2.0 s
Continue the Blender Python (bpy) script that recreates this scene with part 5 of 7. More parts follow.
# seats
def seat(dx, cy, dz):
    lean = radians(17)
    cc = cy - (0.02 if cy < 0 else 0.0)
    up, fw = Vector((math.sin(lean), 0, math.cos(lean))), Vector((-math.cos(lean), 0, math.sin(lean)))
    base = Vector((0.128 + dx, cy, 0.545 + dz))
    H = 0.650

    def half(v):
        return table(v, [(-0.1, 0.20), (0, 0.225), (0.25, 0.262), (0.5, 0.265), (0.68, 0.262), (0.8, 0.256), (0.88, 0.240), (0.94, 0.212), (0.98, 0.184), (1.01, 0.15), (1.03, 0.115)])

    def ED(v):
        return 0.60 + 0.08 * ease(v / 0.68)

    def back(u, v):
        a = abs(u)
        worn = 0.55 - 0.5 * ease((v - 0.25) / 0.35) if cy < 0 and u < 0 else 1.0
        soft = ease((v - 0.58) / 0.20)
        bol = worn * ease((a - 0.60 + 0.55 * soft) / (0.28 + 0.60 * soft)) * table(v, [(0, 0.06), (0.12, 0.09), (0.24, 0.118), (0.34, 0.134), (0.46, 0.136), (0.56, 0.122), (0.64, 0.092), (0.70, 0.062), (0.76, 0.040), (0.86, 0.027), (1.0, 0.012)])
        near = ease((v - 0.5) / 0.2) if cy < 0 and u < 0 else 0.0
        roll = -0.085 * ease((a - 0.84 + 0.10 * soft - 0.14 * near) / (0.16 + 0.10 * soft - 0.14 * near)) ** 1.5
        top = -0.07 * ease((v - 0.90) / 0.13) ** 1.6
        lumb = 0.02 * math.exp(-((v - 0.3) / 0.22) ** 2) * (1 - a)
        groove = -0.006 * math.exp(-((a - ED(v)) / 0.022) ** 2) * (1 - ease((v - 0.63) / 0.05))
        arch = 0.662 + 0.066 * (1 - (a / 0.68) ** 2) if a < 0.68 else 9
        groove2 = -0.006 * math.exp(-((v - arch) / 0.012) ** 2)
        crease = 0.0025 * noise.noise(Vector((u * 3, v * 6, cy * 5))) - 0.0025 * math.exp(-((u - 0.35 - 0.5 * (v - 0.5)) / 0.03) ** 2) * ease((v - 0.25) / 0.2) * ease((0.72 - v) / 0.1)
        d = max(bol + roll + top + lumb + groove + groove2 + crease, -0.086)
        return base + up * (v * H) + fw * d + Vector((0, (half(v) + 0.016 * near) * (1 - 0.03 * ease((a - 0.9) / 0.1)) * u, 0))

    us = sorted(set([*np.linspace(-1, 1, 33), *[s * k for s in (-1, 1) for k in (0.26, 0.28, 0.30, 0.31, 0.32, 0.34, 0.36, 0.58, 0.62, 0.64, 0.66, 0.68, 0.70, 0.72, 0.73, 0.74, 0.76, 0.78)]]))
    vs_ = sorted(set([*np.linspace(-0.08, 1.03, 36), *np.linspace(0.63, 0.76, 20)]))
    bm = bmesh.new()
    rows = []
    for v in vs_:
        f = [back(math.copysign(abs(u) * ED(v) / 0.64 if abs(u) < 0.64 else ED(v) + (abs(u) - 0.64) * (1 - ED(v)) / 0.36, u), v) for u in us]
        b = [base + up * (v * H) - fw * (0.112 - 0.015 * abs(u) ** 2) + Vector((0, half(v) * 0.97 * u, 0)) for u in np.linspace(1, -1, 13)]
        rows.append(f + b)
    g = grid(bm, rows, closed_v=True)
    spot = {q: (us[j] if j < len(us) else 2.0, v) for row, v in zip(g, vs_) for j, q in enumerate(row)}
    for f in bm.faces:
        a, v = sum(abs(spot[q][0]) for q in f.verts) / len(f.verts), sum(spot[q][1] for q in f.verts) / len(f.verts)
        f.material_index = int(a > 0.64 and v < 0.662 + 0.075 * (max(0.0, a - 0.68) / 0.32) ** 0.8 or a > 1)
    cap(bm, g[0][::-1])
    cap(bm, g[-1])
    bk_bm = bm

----

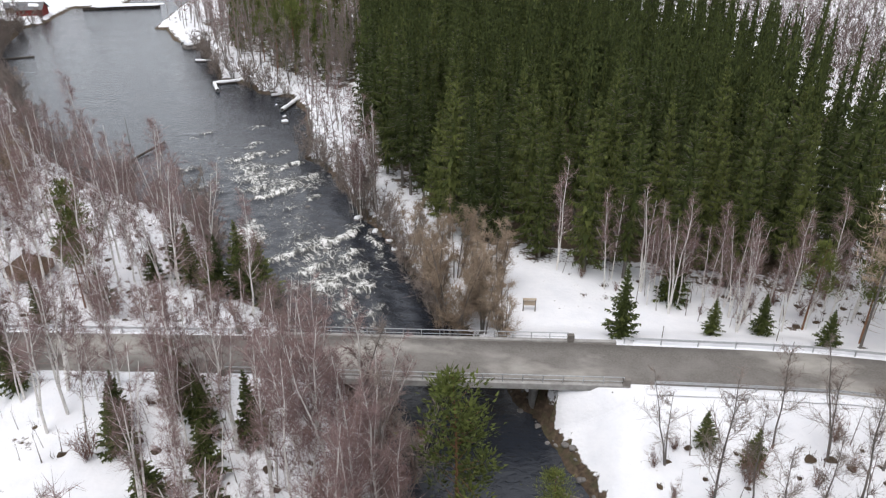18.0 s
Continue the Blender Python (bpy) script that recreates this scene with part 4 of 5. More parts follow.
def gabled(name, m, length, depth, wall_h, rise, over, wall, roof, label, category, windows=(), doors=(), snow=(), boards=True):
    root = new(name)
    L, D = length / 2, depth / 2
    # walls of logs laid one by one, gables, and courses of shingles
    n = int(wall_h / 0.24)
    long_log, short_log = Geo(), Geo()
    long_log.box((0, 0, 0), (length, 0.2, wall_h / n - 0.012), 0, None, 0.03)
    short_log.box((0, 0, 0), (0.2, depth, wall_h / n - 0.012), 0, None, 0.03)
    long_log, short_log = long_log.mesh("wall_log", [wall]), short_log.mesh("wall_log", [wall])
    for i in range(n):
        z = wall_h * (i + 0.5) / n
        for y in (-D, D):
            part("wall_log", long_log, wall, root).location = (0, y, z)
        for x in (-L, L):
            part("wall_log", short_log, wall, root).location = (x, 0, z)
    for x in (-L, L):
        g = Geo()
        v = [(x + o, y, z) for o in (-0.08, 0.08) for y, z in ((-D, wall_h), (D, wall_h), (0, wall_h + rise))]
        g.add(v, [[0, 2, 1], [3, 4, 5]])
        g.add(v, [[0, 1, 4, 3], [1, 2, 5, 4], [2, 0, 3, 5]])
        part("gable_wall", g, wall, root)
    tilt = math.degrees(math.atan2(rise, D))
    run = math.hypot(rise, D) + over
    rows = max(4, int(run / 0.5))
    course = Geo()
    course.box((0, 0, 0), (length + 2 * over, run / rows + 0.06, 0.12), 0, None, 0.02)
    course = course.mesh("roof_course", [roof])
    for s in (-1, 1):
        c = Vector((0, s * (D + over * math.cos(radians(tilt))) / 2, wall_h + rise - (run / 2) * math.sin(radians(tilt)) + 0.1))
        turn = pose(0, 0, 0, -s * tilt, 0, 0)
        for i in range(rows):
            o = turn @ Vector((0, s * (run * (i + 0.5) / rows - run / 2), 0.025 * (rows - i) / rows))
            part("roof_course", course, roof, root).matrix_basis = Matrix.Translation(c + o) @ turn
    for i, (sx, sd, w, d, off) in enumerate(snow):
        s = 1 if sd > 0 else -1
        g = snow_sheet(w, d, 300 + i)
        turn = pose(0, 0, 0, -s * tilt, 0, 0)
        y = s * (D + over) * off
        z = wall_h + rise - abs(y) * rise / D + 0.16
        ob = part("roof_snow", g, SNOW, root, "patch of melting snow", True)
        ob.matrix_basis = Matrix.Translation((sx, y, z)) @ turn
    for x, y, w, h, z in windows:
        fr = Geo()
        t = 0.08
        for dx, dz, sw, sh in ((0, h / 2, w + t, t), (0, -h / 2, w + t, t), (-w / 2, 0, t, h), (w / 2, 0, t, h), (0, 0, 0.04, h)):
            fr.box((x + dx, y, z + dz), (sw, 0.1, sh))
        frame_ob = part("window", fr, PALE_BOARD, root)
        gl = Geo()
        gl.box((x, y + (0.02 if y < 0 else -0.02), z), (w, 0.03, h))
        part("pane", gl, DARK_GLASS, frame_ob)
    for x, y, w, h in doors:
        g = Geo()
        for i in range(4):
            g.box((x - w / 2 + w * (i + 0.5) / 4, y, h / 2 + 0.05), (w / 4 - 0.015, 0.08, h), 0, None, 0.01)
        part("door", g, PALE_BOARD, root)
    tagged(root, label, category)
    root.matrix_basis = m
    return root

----

* Task requirements *
Extract every line containing the string "recreates" from the material.

* In response *
Continue the Blender Python (bpy) script that recreates this scene with part 5 of 7. More parts follow.
Continue the Blender Python (bpy) script that recreates this scene with part 4 of 5. More parts follow.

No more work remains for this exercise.